## Task to complete
Please return the full listing below without altering anything.

========

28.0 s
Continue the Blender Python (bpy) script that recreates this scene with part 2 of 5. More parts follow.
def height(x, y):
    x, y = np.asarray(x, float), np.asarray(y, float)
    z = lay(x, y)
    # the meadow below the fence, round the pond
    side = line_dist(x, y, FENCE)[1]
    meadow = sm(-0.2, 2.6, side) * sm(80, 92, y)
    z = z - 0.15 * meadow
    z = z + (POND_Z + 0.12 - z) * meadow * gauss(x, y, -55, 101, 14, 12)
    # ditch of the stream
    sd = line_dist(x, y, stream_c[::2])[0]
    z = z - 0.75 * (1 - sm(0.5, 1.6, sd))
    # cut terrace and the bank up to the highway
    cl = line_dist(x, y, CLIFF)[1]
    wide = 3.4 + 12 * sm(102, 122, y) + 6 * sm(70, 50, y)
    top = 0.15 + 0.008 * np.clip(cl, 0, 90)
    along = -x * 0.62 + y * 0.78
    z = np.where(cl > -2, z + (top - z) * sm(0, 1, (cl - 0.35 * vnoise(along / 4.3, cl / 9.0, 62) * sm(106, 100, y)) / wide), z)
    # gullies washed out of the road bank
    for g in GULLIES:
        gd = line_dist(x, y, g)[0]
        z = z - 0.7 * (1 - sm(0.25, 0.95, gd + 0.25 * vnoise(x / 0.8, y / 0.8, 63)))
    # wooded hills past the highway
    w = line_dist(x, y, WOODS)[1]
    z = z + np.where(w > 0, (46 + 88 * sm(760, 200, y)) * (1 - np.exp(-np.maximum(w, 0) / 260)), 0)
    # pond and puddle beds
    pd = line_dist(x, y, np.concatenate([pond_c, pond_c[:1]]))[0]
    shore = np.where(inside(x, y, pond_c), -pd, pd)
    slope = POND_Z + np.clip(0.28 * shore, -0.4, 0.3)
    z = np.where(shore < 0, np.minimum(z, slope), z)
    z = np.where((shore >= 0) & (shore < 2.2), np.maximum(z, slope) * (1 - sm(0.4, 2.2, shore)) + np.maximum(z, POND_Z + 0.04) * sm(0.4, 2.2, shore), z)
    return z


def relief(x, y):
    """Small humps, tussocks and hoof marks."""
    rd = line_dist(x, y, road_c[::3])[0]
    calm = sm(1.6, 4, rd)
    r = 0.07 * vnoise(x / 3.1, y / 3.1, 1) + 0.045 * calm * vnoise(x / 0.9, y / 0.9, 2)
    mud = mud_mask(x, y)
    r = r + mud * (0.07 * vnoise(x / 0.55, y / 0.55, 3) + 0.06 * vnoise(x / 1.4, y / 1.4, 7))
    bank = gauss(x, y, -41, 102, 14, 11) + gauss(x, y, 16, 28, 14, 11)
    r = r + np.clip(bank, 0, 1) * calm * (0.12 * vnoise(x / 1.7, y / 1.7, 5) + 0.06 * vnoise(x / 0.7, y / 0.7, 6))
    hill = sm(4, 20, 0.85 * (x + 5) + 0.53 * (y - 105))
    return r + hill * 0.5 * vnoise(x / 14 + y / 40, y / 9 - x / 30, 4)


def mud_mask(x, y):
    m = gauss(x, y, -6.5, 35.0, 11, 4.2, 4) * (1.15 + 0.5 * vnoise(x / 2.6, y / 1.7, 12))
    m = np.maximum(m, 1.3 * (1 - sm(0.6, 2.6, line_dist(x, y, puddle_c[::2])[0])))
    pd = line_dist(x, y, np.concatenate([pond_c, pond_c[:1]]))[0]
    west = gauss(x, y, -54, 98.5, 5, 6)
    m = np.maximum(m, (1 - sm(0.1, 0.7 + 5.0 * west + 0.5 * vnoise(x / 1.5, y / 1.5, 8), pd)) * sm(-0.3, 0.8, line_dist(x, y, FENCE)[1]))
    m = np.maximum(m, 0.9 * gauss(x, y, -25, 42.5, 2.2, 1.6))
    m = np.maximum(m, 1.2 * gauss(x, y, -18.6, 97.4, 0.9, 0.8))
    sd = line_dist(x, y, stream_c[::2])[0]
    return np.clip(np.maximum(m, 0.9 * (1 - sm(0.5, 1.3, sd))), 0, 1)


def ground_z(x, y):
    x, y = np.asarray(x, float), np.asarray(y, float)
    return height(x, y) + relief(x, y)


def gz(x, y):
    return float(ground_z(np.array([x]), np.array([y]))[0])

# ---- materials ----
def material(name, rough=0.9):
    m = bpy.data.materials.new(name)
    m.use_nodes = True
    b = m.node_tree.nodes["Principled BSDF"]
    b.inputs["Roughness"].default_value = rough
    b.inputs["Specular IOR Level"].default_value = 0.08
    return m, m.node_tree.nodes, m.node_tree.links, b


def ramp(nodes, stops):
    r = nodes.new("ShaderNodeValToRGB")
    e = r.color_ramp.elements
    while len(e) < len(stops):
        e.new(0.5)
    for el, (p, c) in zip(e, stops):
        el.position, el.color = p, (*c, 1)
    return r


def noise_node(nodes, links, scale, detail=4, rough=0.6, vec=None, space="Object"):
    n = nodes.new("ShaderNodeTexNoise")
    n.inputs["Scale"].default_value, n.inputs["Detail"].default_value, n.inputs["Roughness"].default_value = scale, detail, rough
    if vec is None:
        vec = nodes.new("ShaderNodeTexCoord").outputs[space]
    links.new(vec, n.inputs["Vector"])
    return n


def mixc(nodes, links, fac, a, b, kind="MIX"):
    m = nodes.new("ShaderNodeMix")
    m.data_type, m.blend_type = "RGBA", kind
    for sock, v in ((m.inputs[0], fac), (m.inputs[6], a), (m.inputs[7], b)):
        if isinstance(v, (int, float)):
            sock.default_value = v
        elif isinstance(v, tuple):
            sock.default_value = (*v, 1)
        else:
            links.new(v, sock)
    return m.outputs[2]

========

## Right answer
28.0 s
Continue the Blender Python (bpy) script that recreates this scene with part 2 of 5. More parts follow.
def height(x, y):
    x, y = np.asarray(x, float), np.asarray(y, float)
    z = lay(x, y)
    # the meadow below the fence, round the pond
    side = line_dist(x, y, FENCE)[1]
    meadow = sm(-0.2, 2.6, side) * sm(80, 92, y)
    z = z - 0.15 * meadow
    z = z + (POND_Z + 0.12 - z) * meadow * gauss(x, y, -55, 101, 14, 12)
    # ditch of the stream
    sd = line_dist(x, y, stream_c[::2])[0]
    z = z - 0.75 * (1 - sm(0.5, 1.6, sd))
    # cut terrace and the bank up to the highway
    cl = line_dist(x, y, CLIFF)[1]
    wide = 3.4 + 12 * sm(102, 122, y) + 6 * sm(70, 50, y)
    top = 0.15 + 0.008 * np.clip(cl, 0, 90)
    along = -x * 0.62 + y * 0.78
    z = np.where(cl > -2, z + (top - z) * sm(0, 1, (cl - 0.35 * vnoise(along / 4.3, cl / 9.0, 62) * sm(106, 100, y)) / wide), z)
    # gullies washed out of the road bank
    for g in GULLIES:
        gd = line_dist(x, y, g)[0]
        z = z - 0.7 * (1 - sm(0.25, 0.95, gd + 0.25 * vnoise(x / 0.8, y / 0.8, 63)))
    # wooded hills past the highway
    w = line_dist(x, y, WOODS)[1]
    z = z + np.where(w > 0, (46 + 88 * sm(760, 200, y)) * (1 - np.exp(-np.maximum(w, 0) / 260)), 0)
    # pond and puddle beds
    pd = line_dist(x, y, np.concatenate([pond_c, pond_c[:1]]))[0]
    shore = np.where(inside(x, y, pond_c), -pd, pd)
    slope = POND_Z + np.clip(0.28 * shore, -0.4, 0.3)
    z = np.where(shore < 0, np.minimum(z, slope), z)
    z = np.where((shore >= 0) & (shore < 2.2), np.maximum(z, slope) * (1 - sm(0.4, 2.2, shore)) + np.maximum(z, POND_Z + 0.04) * sm(0.4, 2.2, shore), z)
    return z


def relief(x, y):
    """Small humps, tussocks and hoof marks."""
    rd = line_dist(x, y, road_c[::3])[0]
    calm = sm(1.6, 4, rd)
    r = 0.07 * vnoise(x / 3.1, y / 3.1, 1) + 0.045 * calm * vnoise(x / 0.9, y / 0.9, 2)
    mud = mud_mask(x, y)
    r = r + mud * (0.07 * vnoise(x / 0.55, y / 0.55, 3) + 0.06 * vnoise(x / 1.4, y / 1.4, 7))
    bank = gauss(x, y, -41, 102, 14, 11) + gauss(x, y, 16, 28, 14, 11)
    r = r + np.clip(bank, 0, 1) * calm * (0.12 * vnoise(x / 1.7, y / 1.7, 5) + 0.06 * vnoise(x / 0.7, y / 0.7, 6))
    hill = sm(4, 20, 0.85 * (x + 5) + 0.53 * (y - 105))
    return r + hill * 0.5 * vnoise(x / 14 + y / 40, y / 9 - x / 30, 4)


def mud_mask(x, y):
    m = gauss(x, y, -6.5, 35.0, 11, 4.2, 4) * (1.15 + 0.5 * vnoise(x / 2.6, y / 1.7, 12))
    m = np.maximum(m, 1.3 * (1 - sm(0.6, 2.6, line_dist(x, y, puddle_c[::2])[0])))
    pd = line_dist(x, y, np.concatenate([pond_c, pond_c[:1]]))[0]
    west = gauss(x, y, -54, 98.5, 5, 6)
    m = np.maximum(m, (1 - sm(0.1, 0.7 + 5.0 * west + 0.5 * vnoise(x / 1.5, y / 1.5, 8), pd)) * sm(-0.3, 0.8, line_dist(x, y, FENCE)[1]))
    m = np.maximum(m, 0.9 * gauss(x, y, -25, 42.5, 2.2, 1.6))
    m = np.maximum(m, 1.2 * gauss(x, y, -18.6, 97.4, 0.9, 0.8))
    sd = line_dist(x, y, stream_c[::2])[0]
    return np.clip(np.maximum(m, 0.9 * (1 - sm(0.5, 1.3, sd))), 0, 1)


def ground_z(x, y):
    x, y = np.asarray(x, float), np.asarray(y, float)
    return height(x, y) + relief(x, y)


def gz(x, y):
    return float(ground_z(np.array([x]), np.array([y]))[0])

# ---- materials ----
def material(name, rough=0.9):
    m = bpy.data.materials.new(name)
    m.use_nodes = True
    b = m.node_tree.nodes["Principled BSDF"]
    b.inputs["Roughness"].default_value = rough
    b.inputs["Specular IOR Level"].default_value = 0.08
    return m, m.node_tree.nodes, m.node_tree.links, b


def ramp(nodes, stops):
    r = nodes.new("ShaderNodeValToRGB")
    e = r.color_ramp.elements
    while len(e) < len(stops):
        e.new(0.5)
    for el, (p, c) in zip(e, stops):
        el.position, el.color = p, (*c, 1)
    return r


def noise_node(nodes, links, scale, detail=4, rough=0.6, vec=None, space="Object"):
    n = nodes.new("ShaderNodeTexNoise")
    n.inputs["Scale"].default_value, n.inputs["Detail"].default_value, n.inputs["Roughness"].default_value = scale, detail, rough
    if vec is None:
        vec = nodes.new("ShaderNodeTexCoord").outputs[space]
    links.new(vec, n.inputs["Vector"])
    return n


def mixc(nodes, links, fac, a, b, kind="MIX"):
    m = nodes.new("ShaderNodeMix")
    m.data_type, m.blend_type = "RGBA", kind
    for sock, v in ((m.inputs[0], fac), (m.inputs[6], a), (m.inputs[7], b)):
        if isinstance(v, (int, float)):
            sock.default_value = v
        elif isinstance(v, tuple):
            sock.default_value = (*v, 1)
        else:
            links.new(v, sock)
    return m.outputs[2]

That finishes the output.